BM raportörleri, İsrail'in havadan ve karadan saldırılar düzenlediği Lübnan'daki tutumuna ilişkin yazılı açıklama yaptı.
Açıklamada, "İsrail, Lübnan'daki saldırılarını önemli ölçüde artırmasıyla birlikte benzeri görülmemiş yerinden edilmeler ve acılara neden oldu.
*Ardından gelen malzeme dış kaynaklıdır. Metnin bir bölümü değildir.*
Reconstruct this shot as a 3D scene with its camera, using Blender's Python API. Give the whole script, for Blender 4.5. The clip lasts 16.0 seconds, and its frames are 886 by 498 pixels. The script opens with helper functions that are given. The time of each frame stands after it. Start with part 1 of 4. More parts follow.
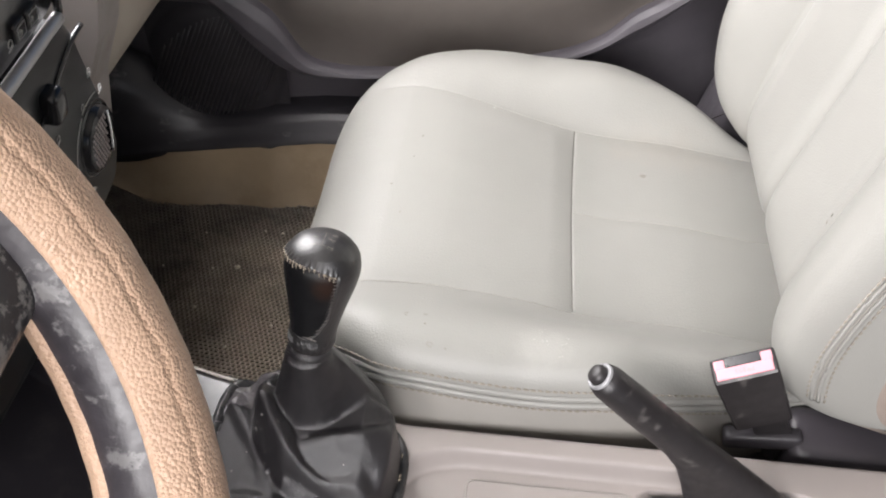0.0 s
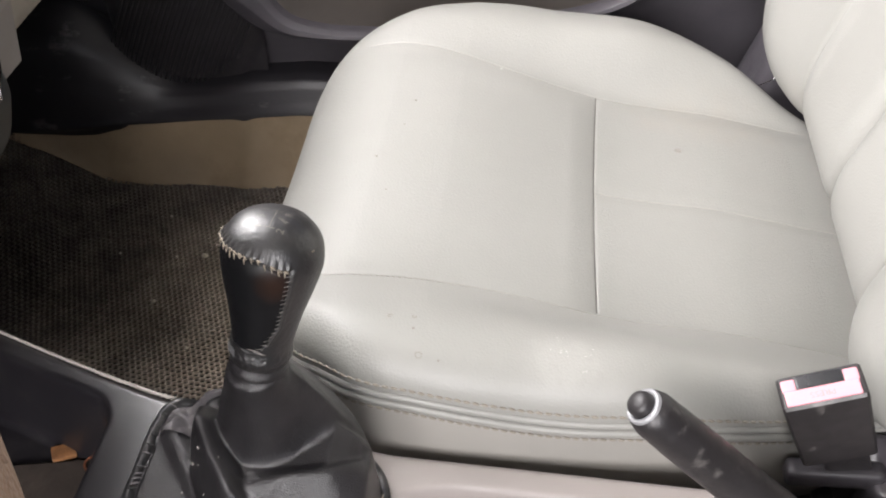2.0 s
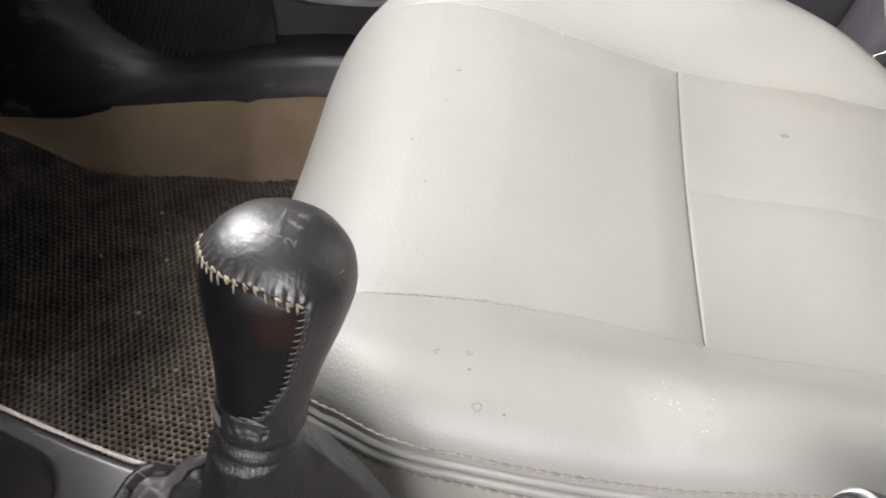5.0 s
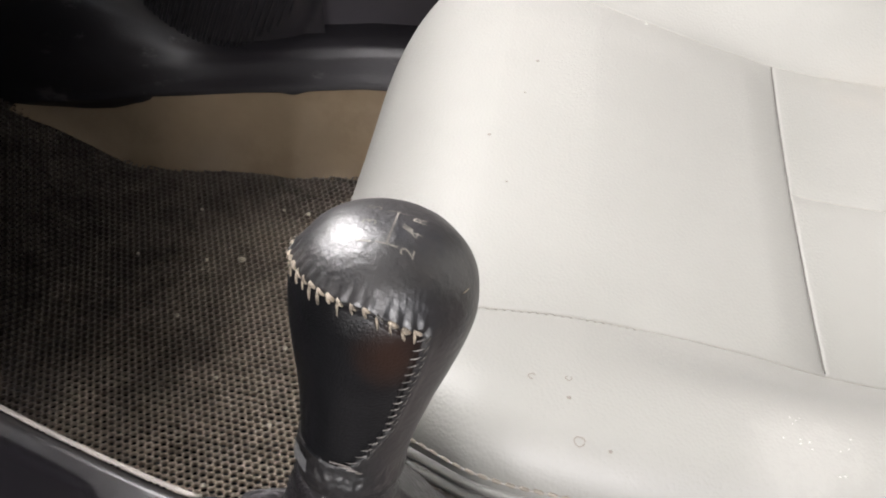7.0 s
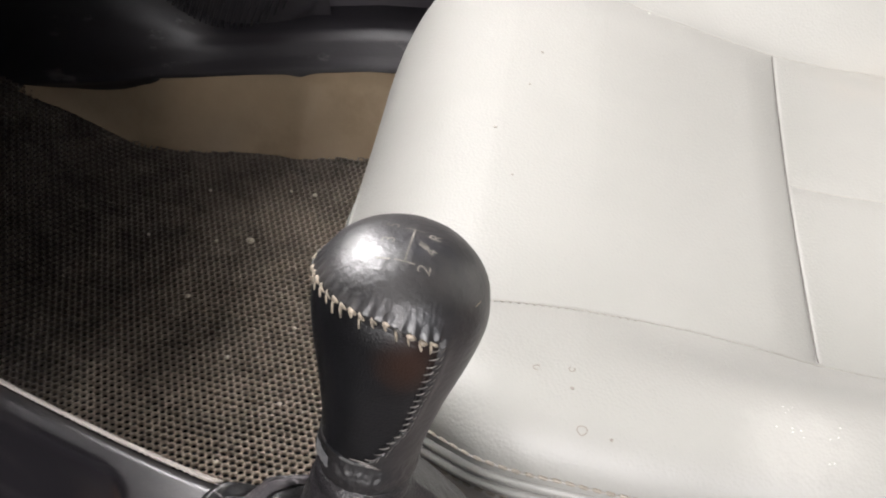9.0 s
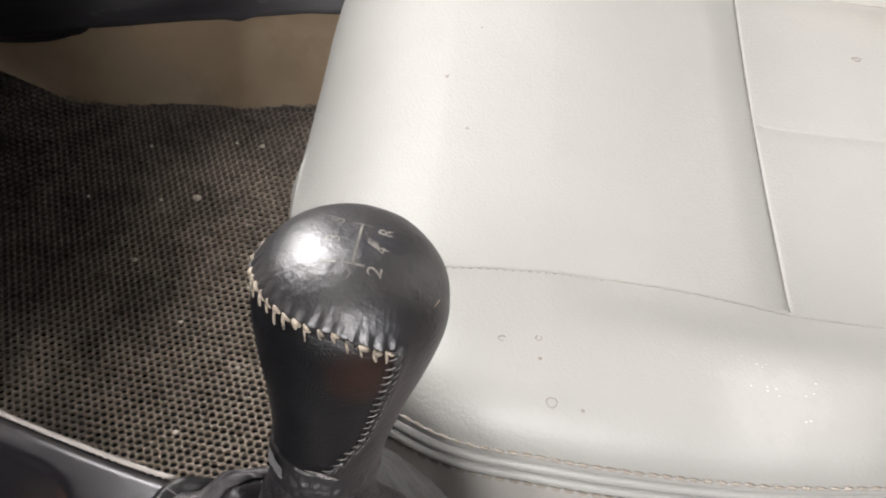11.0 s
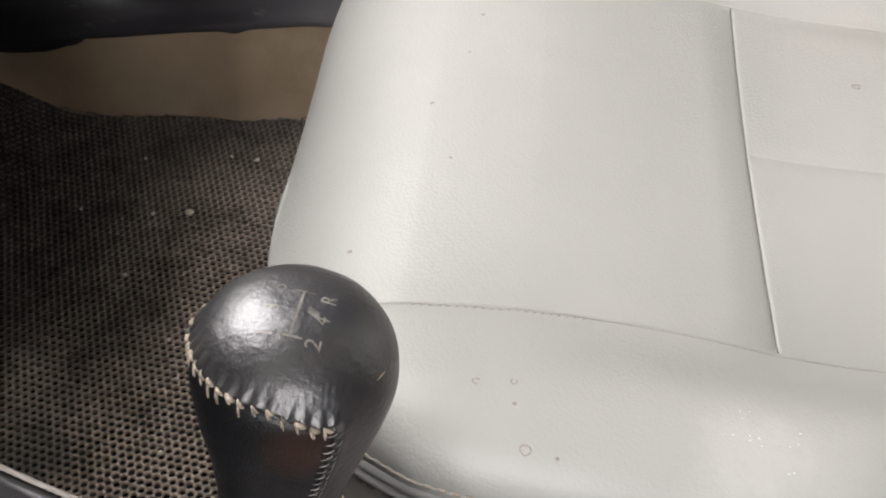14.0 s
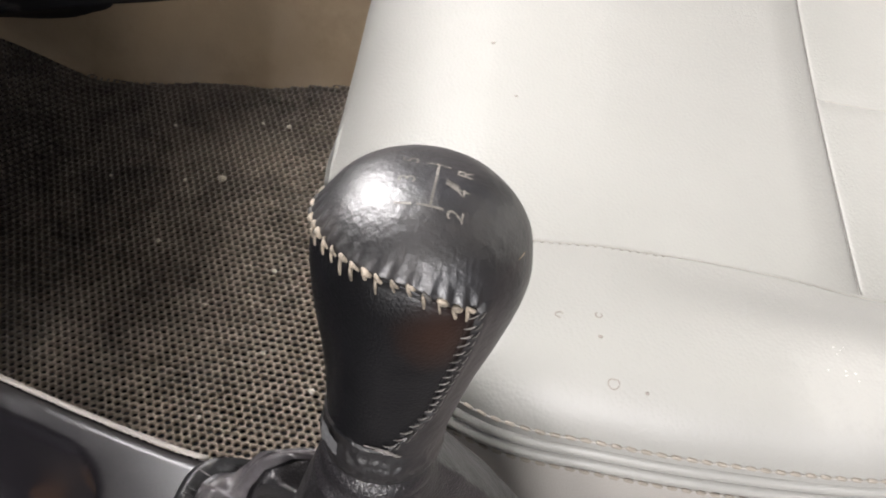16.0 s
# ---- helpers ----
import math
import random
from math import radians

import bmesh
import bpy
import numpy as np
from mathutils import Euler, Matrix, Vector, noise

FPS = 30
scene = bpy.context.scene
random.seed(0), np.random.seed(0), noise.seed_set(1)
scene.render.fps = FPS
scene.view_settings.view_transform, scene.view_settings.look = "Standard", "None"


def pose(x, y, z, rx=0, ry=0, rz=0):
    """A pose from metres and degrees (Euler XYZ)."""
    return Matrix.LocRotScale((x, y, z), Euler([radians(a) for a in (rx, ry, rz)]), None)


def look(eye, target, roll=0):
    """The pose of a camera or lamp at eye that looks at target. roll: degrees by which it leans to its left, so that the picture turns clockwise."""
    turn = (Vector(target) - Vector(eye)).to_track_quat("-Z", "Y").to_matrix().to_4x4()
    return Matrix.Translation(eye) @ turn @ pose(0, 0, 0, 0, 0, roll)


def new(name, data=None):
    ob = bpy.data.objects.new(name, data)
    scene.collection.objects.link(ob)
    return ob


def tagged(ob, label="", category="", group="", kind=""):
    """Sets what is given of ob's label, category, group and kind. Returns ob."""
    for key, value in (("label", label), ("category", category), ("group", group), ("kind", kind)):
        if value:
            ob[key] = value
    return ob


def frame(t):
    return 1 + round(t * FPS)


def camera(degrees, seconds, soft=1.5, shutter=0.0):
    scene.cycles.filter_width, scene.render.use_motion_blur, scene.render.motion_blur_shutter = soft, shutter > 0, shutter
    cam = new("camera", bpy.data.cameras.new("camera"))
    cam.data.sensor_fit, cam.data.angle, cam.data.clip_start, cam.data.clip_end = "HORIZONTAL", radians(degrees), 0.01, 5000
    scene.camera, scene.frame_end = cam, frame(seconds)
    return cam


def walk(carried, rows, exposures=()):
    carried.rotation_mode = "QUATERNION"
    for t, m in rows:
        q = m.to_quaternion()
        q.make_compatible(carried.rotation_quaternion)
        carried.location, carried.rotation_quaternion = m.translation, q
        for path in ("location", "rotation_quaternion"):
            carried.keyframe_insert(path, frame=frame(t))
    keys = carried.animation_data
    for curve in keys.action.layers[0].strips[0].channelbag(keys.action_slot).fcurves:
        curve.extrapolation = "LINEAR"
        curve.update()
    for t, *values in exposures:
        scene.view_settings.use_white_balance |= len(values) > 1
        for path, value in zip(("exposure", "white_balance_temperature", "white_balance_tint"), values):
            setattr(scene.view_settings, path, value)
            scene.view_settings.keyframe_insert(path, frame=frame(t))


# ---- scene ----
cam = camera(53.2, 16.0, soft=2.0)
PATH = [
    (0, (0.124, 0.024, 0.875), (-0.027, 1.44, -0.528), 0.4),
    (0.5, (0.104, 0.023, 0.837), (-0.059, 1.425, -0.58), 0.6),
    (1, (0.121, 0.057, 0.803), (-0.04, 1.455, -0.618), 0.6),
    (1.5, (0.123, 0.102, 0.78), (-0.036, 1.501, -0.641), 0.6),
    (2, (0.119, 0.133, 0.764), (-0.037, 1.533, -0.656), 0.6),
    (2.5, (0.113, 0.154, 0.741), (-0.045, 1.553, -0.679), 0.6),
    (3, (0.122, 0.185, 0.713), (-0.037, 1.584, -0.707), 0.6),
    (3.2, (0.126, 0.182, 0.709), (-0.033, 1.584, -0.71), 0.7),
    (5.3, (0.072, 0.251, 0.651), (-0.104, 1.643, -0.775), 0.5),
    (5.5, (0.071, 0.252, 0.649), (-0.114, 1.646, -0.773), 0.5),
    (6, (0.05, 0.27, 0.64), (-0.143, 1.662, -0.784), 0.4),
    (6.5, (0.041, 0.28, 0.62), (-0.164, 1.67, -0.804), 0.4),
    (7, (0.037, 0.282, 0.62), (-0.18, 1.669, -0.805), 0.4),
    (7.5, (0.038, 0.276, 0.614), (-0.189, 1.661, -0.811), 0.3),
    (8, (0.039, 0.279, 0.606), (-0.195, 1.664, -0.818), 0.4),
    (8.2, (0.04, 0.281, 0.612), (-0.198, 1.665, -0.812), 0.4),
    (10.3, (0.02, 0.278, 0.66), (-0.097, 1.507, -0.914), 0.5),
    (10.5, (0.028, 0.282, 0.66), (-0.079, 1.517, -0.91), 0.6),
    (11, (0.031, 0.31, 0.633), (-0.072, 1.535, -0.945), 0.8),
    (11.5, (0.018, 0.313, 0.631), (-0.09, 1.537, -0.947), 0.7),
    (12, (0.008, 0.313, 0.628), (-0.107, 1.537, -0.95), 0.6),
    (12.5, (0.002, 0.317, 0.619), (-0.119, 1.539, -0.959), 0.6),
    (13, (0.021, 0.327, 0.64), (-0.106, 1.549, -0.938), 0.6),
    (13.5, (0.05, 0.337, 0.643), (-0.077, 1.56, -0.935), 0.6),
    (14, (0.045, 0.332, 0.635), (-0.084, 1.553, -0.943), 0.6),
    (14.5, (0.037, 0.331, 0.614), (-0.09, 1.553, -0.964), 0.7),
    (15, (0.01, 0.317, 0.613), (-0.121, 1.538, -0.966), 0.6),
    (15.5, (0.01, 0.318, 0.601), (-0.124, 1.538, -0.978), 0.5),
    (16, (0.014, 0.315, 0.604), (-0.118, 1.535, -0.976), 0.5),
]
walk(cam, [(t, look(eye, target, roll)) for t, eye, target, roll in PATH],
     exposures=[(0.0, 0.20), (1.0, 0.22), (3.0, 0.32), (5.5, 0.28), (8.0, 0.46), (10.5, 0.42), (11.5, 0.40), (12.5, 0.40), (13.0, 0.36), (13.5, 0.14), (14.5, 0.24), (15.5, 0.50), (16.0, 0.50)])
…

Uluslararası hukuku ihlal ettikleri gerekçesiyle İsrail'in bu faaliyetlerini sert şekilde kınıyoruz." ifadeleri kullanıldı.
İsrail'in yoğun nüfuslu bölgelere acımasız saldırılar düzenlediği ve buralara yönelik ayrımcılık ile orantılılık ilkesine aykırı tahliye taleplerinde bulunduğu hatırlatılan açıklamada, Lübnan'daki iç göçe zorlanan kişilerin sayısının bir aydan kısa sürede üç kattan fazla arttığı vurgulandı.
Açıklamada, İsrail'in düzenlediği kara saldırılarıyla Lübnan'ın egemenliğini, toprak bütünlüğünü ve BM Güvenlik Konseyi'nin 1701 sayılı karar ve uluslararası hukuku ihlal ettiği vurgulanarak saldırıların sadece ölüm ve yerinden edilme sayılarına katkısı olacağı kaydedildi.
İsrail'in altyapıyı ve sağlık tesislerini de hedef aldığı vurgulanan açıklamada, bu saldırıların insani yardım çalışmalarını engellediği vurgulandı.
İsrail'in Lübnan'da şiddetlenen saldırılarında 1411 kişi öldü
Hizbullah'la 8 Ekim 2023'ten beri kontrollü çatışmalara devam eden İsrail ordusu, 23 Eylül’de Lübnan'ın güney kentlerinin yanı sıra Bekaa ve Baalbek bölgelerine yüzlerce hava saldırısı düzenledi.
Lübnan makamlarına göre, Hizbullah’ın kullandığı iletişim cihazlarının patlatıldığı 17 Eylül'den beri 104'ü çocuk ve 194'ü kadın olmak üzere toplam 1411 kişi öldü.
Hizbullah lideri Hasan Nasrallah, İsrail ordusunun 27 Eylül'de Beyrut'a düzenlediği hava saldırılarında öldürüldü.
Hizbullah ise İsrail’e roket ve füzelerle karşılık veriyor. İsrail tarafında çoğunlukla ordu üslerini hedef alan bu saldırılarda büyük bir hasar bildirilmedi.
İsrail bombardımanı nedeniyle ülke içerisinde yüz binlerce kişi yerinden oldu.
Ülkenin güney kesimlerinden başkent Beyrut ve kuzeye göç dalgası devam ederken Suriye'ye on binlerce kişinin göç ettiği belirtiliyor.
BM özel raportörleri
BM özel raportörleri, "İnsan Hakları Konseyinin özel mekanizmaları" diye tanınan sürecin parçası olarak biliniyor.
BM İnsan Hakları sistemindeki bağımsız özel mekanizmalar, Konseyin belirli bir ülkenin durumunu veya dünyanın herhangi bir yerindeki tematik sorunları ele alan bağımsız bilgi toplama ve izleme mekanizmaları olarak öne çıkıyor.
Kurumun bünyesinde bulunmayan özel mekanizmaların uzmanları, gönüllülük esasına göre ve bağımsız şekilde çalışmalarını yürütüyor.